Published on the 03/12/2018 | Written by Suraj Sowki
The foundation is in place, so where to next for Kiwi companies and the cloud?...
New Zealand cloud computing adoption has been on the increase in both the public and private sector. This has heralded a wave of transformative change in the way we do business, provide citizen services and leverage new, emerging and future technologies.
The cloud has also impacted life beyond big business, creating and enabling new experiences, such as Spotify and Netflix – services many can’t imagine life without now.
You can’t talk about being digital without being enabled by cloud, nor robotic process automation (RPA) and artificial intelligence (AI). Cloud is more than just the plumbing, it supports agility, speed to innovation and is a key piece of the puzzle in competing in an increasingly complex and ever-evolving marketplace.
In New Zealand, we’ve moved past the ‘what is cloud’ stage, and we’re in the ‘how do I use it’ phase. IDC predicted that by 2021, enterprises’ spending on cloud services and cloud-enabled hardware software will more than double to over NZ$2.6 billion. But what comes next for cloud computing in New Zealand, and how can further value be realised? Let’s look at five trends that give us some insight on what’s next.
Beyond the numbers
With benefits to the bottom line traditionally cited as the main driver of cloud adoption, we’ve seen a shift in the mindset of many CIOs recently. It’s gone from, ‘how much will I save’, to ‘how can the cloud help my business effectively compete in today’s digital age’. Cost savings aside, the cloud is now rightly recognised for its ability to drive innovation, ability and speed.
Additionally, the rise of the Internet of Things (IoT) and artificial intelligence (AI) has been key to cloud growth, with these technologies available and constantly evolving in the cloud.
Cloud is for all
Cloud computing has been a disruptor in allowing smaller companies to compete in industries traditionally dominated by larger players. As a result, we’ve seen substantial growth in more industries, such as banking, retail and public services, all of whom recognise the need to innovate and compete in the digital age.
We’ve also seen a rise in industry-specific cloud solutions, and this will only grow in the coming years.
Think big, and link up the business and IT
As we covered, businesses are increasingly turning to the cloud for broader business transformation programs. During this process, it is imperative that they determine the full potential impact the cloud could have on their entire technology estate and their operating model.
Historically, many companies bought Software-as-a-Service (SaaS) and bypassed the IT department in a bid to speed the process up. However, with SaaS platforms now such an integrated part of the business architecture, spanning the entire business in some cases, it is key that both the IT department and the buyers are tightly linked.
Think cloud first
Cloud isn’t always a viable option for all businesses – it’s obviously dependent on individual requirements, regulations and system limitations. However, a ‘Cloud First’ strategy can help businesses benefit from the cloud’s advantages as much as possible, either when considering new applications, or old.

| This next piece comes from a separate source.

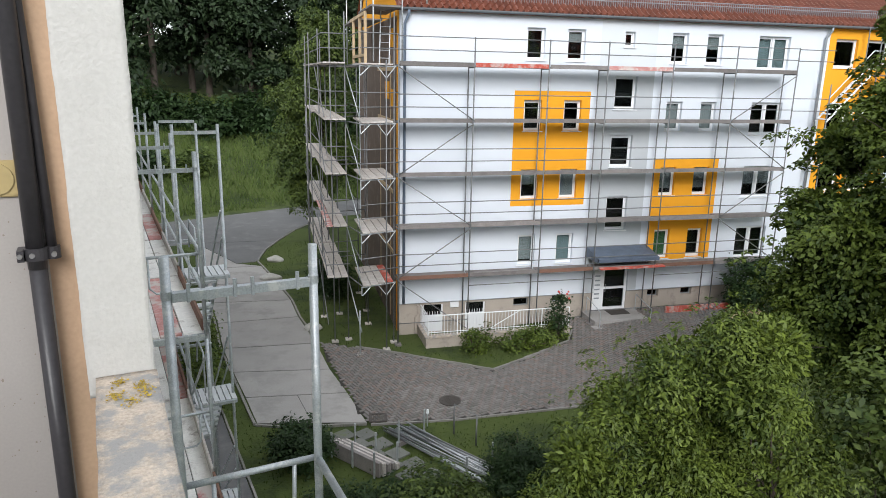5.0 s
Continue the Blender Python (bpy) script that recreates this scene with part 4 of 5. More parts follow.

For example, when a company is taking stock of its technology estate, can applications be replaced with a cloud-native version?
Navigate the stumbling blocks
The common issues we see when companies accelerate their cloud journey centre mainly around operating model, talent and security. Making the transition to becoming a truly cloud native business requires most IT departments to undergo changes or establishment of a new operating model to best leverage cloud.
Finding the required skills can be another challenge. Major transformational change requires the right talent, and we’re facing a widening digital skills gap in this area.
Security has always been an issue at the top of the agenda when it came to cloud computing, however most companies have been bridging the gap as they have started to consume more cloud services and mature their own capabilities to assess security in the cloud.
These trends help to illustrate the maturity of the cloud computing market in New Zealand, but there’s certainly still more work to do. It’s encouraging to see that the foundational capabilities are now in place to power businesses in new ways, both today and in the future, enabling agility and innovation.
Suraj Sowki is Accenture’s operations lead for New Zealand.